**Task instructions**
Copy the listing below in full and skip every picture.

**Rows**
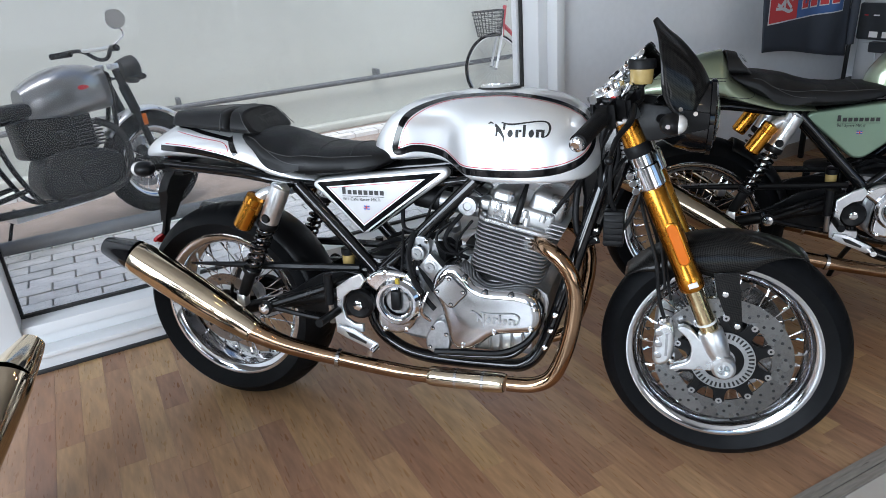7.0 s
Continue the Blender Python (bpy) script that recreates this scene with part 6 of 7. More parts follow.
def rear_end(bike, style):
    # rear inner mudguard
    bm = bmesh.new()
    rows = []
    for k in range(21):
        th = radians(2 + 66 * k / 20)
        rows.append([bm.verts.new(RA + V((0.332 - 0.03 * abs(t) ** 2) * math.cos(th), t * 0.085, (0.332 - 0.03 * abs(t) ** 2) * math.sin(th))) for t in [-1 + q / 5 for q in range(11)]])
    for a, b in zip(rows[:-1], rows[1:]):
        for q in range(10):
            bm.faces.new((a[q], a[q + 1], b[q + 1], b[q]))
    hg = part("rear_hugger", bm, BLACK_PLASTIC, bike)
    s_ = hg.modifiers.new("thickness", "SOLIDIFY")
    s_.thickness = 0.003
    part("tail_tray", box(bmesh.new(), -0.16, 0.32, -0.085, 0.085, 0.735, 0.755, 0.006), BLACK_PLASTIC, bike)
    rings = []
    for x, z, hw, th in ((-0.148, 0.756, 0.050, 0.020), (-0.182, 0.708, 0.058, 0.019), (-0.204, 0.668, 0.056, 0.017), (-0.214, 0.648, 0.040, 0.016), (-0.232, 0.600, 0.031, 0.013), (-0.244, 0.566, 0.024, 0.009)):
        rings.append([V(x - th * 0.9, -hw, z - th * 0.4), V(x - th * 1.1, -hw * 0.8, z), V(x - th * 1.1, hw * 0.8, z), V(x - th * 0.9, hw, z - th * 0.4), V(x + th, hw, z), V(x + th, -hw, z)])
    ph = part("plate_holder", loft(bmesh.new(), rings), BLACK_PLASTIC, bike, "black number plate bracket")
    part("holder_spine", box(bmesh.new(), -0.008, 0.004, -0.013, 0.013, -0.20, 0.0, 0.003, 2, Matrix.Translation((-0.205, 0, 0.70)) @ Matrix.Rotation(radians(17), 4, "Y")), BLACK_SATIN, ph)
    part("holder_arm", box(bmesh.new(), -0.20, -0.12, -0.05, 0.05, 0.715, 0.765, 0.01), BLACK_PLASTIC, ph)
    part("rear_reflector", slab(bmesh.new(), [(0.046 * math.cos(2 * math.pi * k / 20), 0.0135 * math.sin(2 * math.pi * k / 20)) for k in range(20)], -0.007, 0.007, 0.003, 2,
         Matrix.Translation((-0.270, 0, 0.503)) @ Matrix.Rotation(radians(90), 4, "Z")), RED_LENS, ph, "oval red reflector")
    for s in (-1, 1):
        ic2 = V(-0.185, s * 0.135, 0.752)
        ind = part("rear_indicator", ball(bmesh.new(), ic2, 0.034, 0.030, 0.0225, 22, 14), BLACK_PLASTIC, bike, "black rear indicator with clear lens")
        part("lens", ball(bmesh.new(), ic2 + V(-0.016, 0, 0), 0.020, 0.0285, 0.0215, 20, 12), CLEAR_LENS, ind, "clear indicator lens")
        part("stalk", tube(bmesh.new(), [V(-0.15, s * 0.05, 0.748), ic2 + V(0.01, -s * 0.02, 0)], 0.009, 8, 1), BLACK_PLASTIC, ind)
        part("plate_bolt", rod(bmesh.new(), (-0.235, s * 0.02, 0.66), (-0.25, s * 0.02, 0.665), 0.006, 8), CHROME, ph)
    if style == "silver":
        zt = [(-0.250, 0.778), (-0.225, 0.812), (-0.160, 0.852), (-0.100, 0.874), (0.0, 0.868), (0.11, 0.852), (0.178, 0.838), (0.23, 0.800), (0.29, 0.760), (0.352, 0.735)]
        zb = [(-0.250, 0.768), (-0.19, 0.772), (0.0, 0.772), (0.07, 0.764), (0.15, 0.748), (0.237, 0.728), (0.352, 0.722)]
    else:
        zt = [(-0.258, 0.772), (-0.246, 0.800), (-0.215, 0.832), (-0.145, 0.870), (-0.02, 0.904), (0.045, 0.917), (0.068, 0.914), (0.082, 0.862), (0.12, 0.822), (0.17, 0.790), (0.22, 0.770), (0.28, 0.755), (0.352, 0.736)]
        zb = [(-0.265, 0.758), (-0.19, 0.768), (0.0, 0.770), (0.07, 0.762), (0.15, 0.748), (0.237, 0.728), (0.352, 0.722)]
    wd = [(zt[0][0], 0.030), (-0.22, 0.070), (-0.15, 0.100), (-0.05, 0.118), (0.1, 0.128), (0.25, 0.124), (0.352, 0.105)]
    low = 0.30
    if style != "silver":
        wd = [(zt[0][0], 0.050), (-0.22, 0.088), (-0.15, 0.114), (-0.05, 0.136), (0.1, 0.146), (0.25, 0.138), (0.352, 0.108)]
        low = 0.18

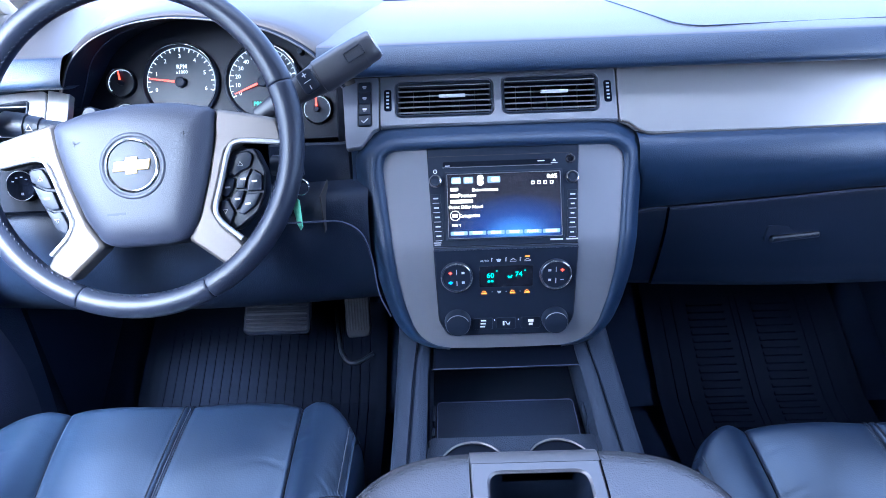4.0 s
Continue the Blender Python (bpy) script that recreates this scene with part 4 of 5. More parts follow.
stalk = thing("indicator_stalk", (-0.50, -0.06, 0.74), "black indicator stalk behind the steering wheel", "stalk")
bm = bmesh.new()
tube(bm, [(-0.47, -0.035, 0.738), (-0.52, -0.040, 0.746), (-0.560, -0.0425, 0.7515), (-0.5605, -0.0426, 0.7516), (-0.574, -0.0435, 0.7538), (-0.5745, -0.0436, 0.7539), (-0.576, -0.0437, 0.7541), (-0.5765, -0.0437, 0.7542), (-0.602, -0.0455, 0.758), (-0.6065, -0.046, 0.7585)], [0.0075, 0.0085, 0.0105, 0.0128, 0.0140, 0.0128, 0.0128, 0.0155, 0.0165, 0.012], 16, ratio=0.8)
part("arm", bm, BLACK, stalk)
bm = bmesh.new()
m = face(-0.567, -0.0566, 0.7555, 22)
tube(bm, [m @ Vector((a, b, 0)) for a, b in ((-0.004, -0.003), (0.0, 0.004), (0.004, -0.003))], 0.0007, 5, True)
bar(bm, m, 0.0, -0.006, 0.006, 0.0012, 0.0)
part("mark", bm, WHITE, stalk)
bm = bmesh.new()
lathe(bm, Matrix.Translation((-0.492, -0.045, 0.764)) @ look((0, 0, 0), (0, 1, -0.5)).to_3x3().to_4x4(), [(0.010, -0.01), (0.010, 0.006), (0.008, 0.009), (0.0004, 0.009)], 18)
part("hazard_button", bm, BLACK, stalk)

lever = thing("gear_lever", (-0.29, -0.02, 0.755), "black column gear lever with plus and minus buttons", "gear lever")
L0, L1 = Vector((-0.300, -0.030, 0.752)), Vector((-0.1535, -0.004, 0.828))
ax = (L1 - L0).normalized()
up = Vector((0.0, -0.93, 0.37))
up = (up - ax * up.dot(ax)).normalized()
LM = Matrix((ax, up.cross(ax), up)).transposed().to_4x4()
LM.translation = L0
ln = (L1 - L0).length


def lev(s, a, b):
    return [LM @ Vector((s, a * math.copysign(abs(math.cos(t)) ** 0.75, math.cos(t)), b * math.copysign(abs(math.sin(t)) ** 0.75, math.sin(t)))) for t in span(0, 2 * math.pi, 20)[:-1]]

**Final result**
7.0 s
Continue the Blender Python (bpy) script that recreates this scene with part 6 of 7. More parts follow.
def rear_end(bike, style):
    # rear inner mudguard
    bm = bmesh.new()
    rows = []
    for k in range(21):
        th = radians(2 + 66 * k / 20)
        rows.append([bm.verts.new(RA + V((0.332 - 0.03 * abs(t) ** 2) * math.cos(th), t * 0.085, (0.332 - 0.03 * abs(t) ** 2) * math.sin(th))) for t in [-1 + q / 5 for q in range(11)]])
    for a, b in zip(rows[:-1], rows[1:]):
        for q in range(10):
            bm.faces.new((a[q], a[q + 1], b[q + 1], b[q]))
    hg = part("rear_hugger", bm, BLACK_PLASTIC, bike)
    s_ = hg.modifiers.new("thickness", "SOLIDIFY")
    s_.thickness = 0.003
    part("tail_tray", box(bmesh.new(), -0.16, 0.32, -0.085, 0.085, 0.735, 0.755, 0.006), BLACK_PLASTIC, bike)
    rings = []
    for x, z, hw, th in ((-0.148, 0.756, 0.050, 0.020), (-0.182, 0.708, 0.058, 0.019), (-0.204, 0.668, 0.056, 0.017), (-0.214, 0.648, 0.040, 0.016), (-0.232, 0.600, 0.031, 0.013), (-0.244, 0.566, 0.024, 0.009)):
        rings.append([V(x - th * 0.9, -hw, z - th * 0.4), V(x - th * 1.1, -hw * 0.8, z), V(x - th * 1.1, hw * 0.8, z), V(x - th * 0.9, hw, z - th * 0.4), V(x + th, hw, z), V(x + th, -hw, z)])
    ph = part("plate_holder", loft(bmesh.new(), rings), BLACK_PLASTIC, bike, "black number plate bracket")
    part("holder_spine", box(bmesh.new(), -0.008, 0.004, -0.013, 0.013, -0.20, 0.0, 0.003, 2, Matrix.Translation((-0.205, 0, 0.70)) @ Matrix.Rotation(radians(17), 4, "Y")), BLACK_SATIN, ph)
    part("holder_arm", box(bmesh.new(), -0.20, -0.12, -0.05, 0.05, 0.715, 0.765, 0.01), BLACK_PLASTIC, ph)
    part("rear_reflector", slab(bmesh.new(), [(0.046 * math.cos(2 * math.pi * k / 20), 0.0135 * math.sin(2 * math.pi * k / 20)) for k in range(20)], -0.007, 0.007, 0.003, 2,
         Matrix.Translation((-0.270, 0, 0.503)) @ Matrix.Rotation(radians(90), 4, "Z")), RED_LENS, ph, "oval red reflector")
    for s in (-1, 1):
        ic2 = V(-0.185, s * 0.135, 0.752)
        ind = part("rear_indicator", ball(bmesh.new(), ic2, 0.034, 0.030, 0.0225, 22, 14), BLACK_PLASTIC, bike, "black rear indicator with clear lens")
        part("lens", ball(bmesh.new(), ic2 + V(-0.016, 0, 0), 0.020, 0.0285, 0.0215, 20, 12), CLEAR_LENS, ind, "clear indicator lens")
        part("stalk", tube(bmesh.new(), [V(-0.15, s * 0.05, 0.748), ic2 + V(0.01, -s * 0.02, 0)], 0.009, 8, 1), BLACK_PLASTIC, ind)
        part("plate_bolt", rod(bmesh.new(), (-0.235, s * 0.02, 0.66), (-0.25, s * 0.02, 0.665), 0.006, 8), CHROME, ph)
    if style == "silver":
        zt = [(-0.250, 0.778), (-0.225, 0.812), (-0.160, 0.852), (-0.100, 0.874), (0.0, 0.868), (0.11, 0.852), (0.178, 0.838), (0.23, 0.800), (0.29, 0.760), (0.352, 0.735)]
        zb = [(-0.250, 0.768), (-0.19, 0.772), (0.0, 0.772), (0.07, 0.764), (0.15, 0.748), (0.237, 0.728), (0.352, 0.722)]
    else:
        zt = [(-0.258, 0.772), (-0.246, 0.800), (-0.215, 0.832), (-0.145, 0.870), (-0.02, 0.904), (0.045, 0.917), (0.068, 0.914), (0.082, 0.862), (0.12, 0.822), (0.17, 0.790), (0.22, 0.770), (0.28, 0.755), (0.352, 0.736)]
        zb = [(-0.265, 0.758), (-0.19, 0.768), (0.0, 0.770), (0.07, 0.762), (0.15, 0.748), (0.237, 0.728), (0.352, 0.722)]
    wd = [(zt[0][0], 0.030), (-0.22, 0.070), (-0.15, 0.100), (-0.05, 0.118), (0.1, 0.128), (0.25, 0.124), (0.352, 0.105)]
    low = 0.30
    if style != "silver":
        wd = [(zt[0][0], 0.050), (-0.22, 0.088), (-0.15, 0.114), (-0.05, 0.136), (0.1, 0.146), (0.25, 0.138), (0.352, 0.108)]
        low = 0.18

4.0 s
Continue the Blender Python (bpy) script that recreates this scene with part 4 of 5. More parts follow.
stalk = thing("indicator_stalk", (-0.50, -0.06, 0.74), "black indicator stalk behind the steering wheel", "stalk")
bm = bmesh.new()
tube(bm, [(-0.47, -0.035, 0.738), (-0.52, -0.040, 0.746), (-0.560, -0.0425, 0.7515), (-0.5605, -0.0426, 0.7516), (-0.574, -0.0435, 0.7538), (-0.5745, -0.0436, 0.7539), (-0.576, -0.0437, 0.7541), (-0.5765, -0.0437, 0.7542), (-0.602, -0.0455, 0.758), (-0.6065, -0.046, 0.7585)], [0.0075, 0.0085, 0.0105, 0.0128, 0.0140, 0.0128, 0.0128, 0.0155, 0.0165, 0.012], 16, ratio=0.8)
part("arm", bm, BLACK, stalk)
bm = bmesh.new()
m = face(-0.567, -0.0566, 0.7555, 22)
tube(bm, [m @ Vector((a, b, 0)) for a, b in ((-0.004, -0.003), (0.0, 0.004), (0.004, -0.003))], 0.0007, 5, True)
bar(bm, m, 0.0, -0.006, 0.006, 0.0012, 0.0)
part("mark", bm, WHITE, stalk)
bm = bmesh.new()
lathe(bm, Matrix.Translation((-0.492, -0.045, 0.764)) @ look((0, 0, 0), (0, 1, -0.5)).to_3x3().to_4x4(), [(0.010, -0.01), (0.010, 0.006), (0.008, 0.009), (0.0004, 0.009)], 18)
part("hazard_button", bm, BLACK, stalk)

lever = thing("gear_lever", (-0.29, -0.02, 0.755), "black column gear lever with plus and minus buttons", "gear lever")
L0, L1 = Vector((-0.300, -0.030, 0.752)), Vector((-0.1535, -0.004, 0.828))
ax = (L1 - L0).normalized()
up = Vector((0.0, -0.93, 0.37))
up = (up - ax * up.dot(ax)).normalized()
LM = Matrix((ax, up.cross(ax), up)).transposed().to_4x4()
LM.translation = L0
ln = (L1 - L0).length


def lev(s, a, b):
    return [LM @ Vector((s, a * math.copysign(abs(math.cos(t)) ** 0.75, math.cos(t)), b * math.copysign(abs(math.sin(t)) ** 0.75, math.sin(t)))) for t in span(0, 2 * math.pi, 20)[:-1]]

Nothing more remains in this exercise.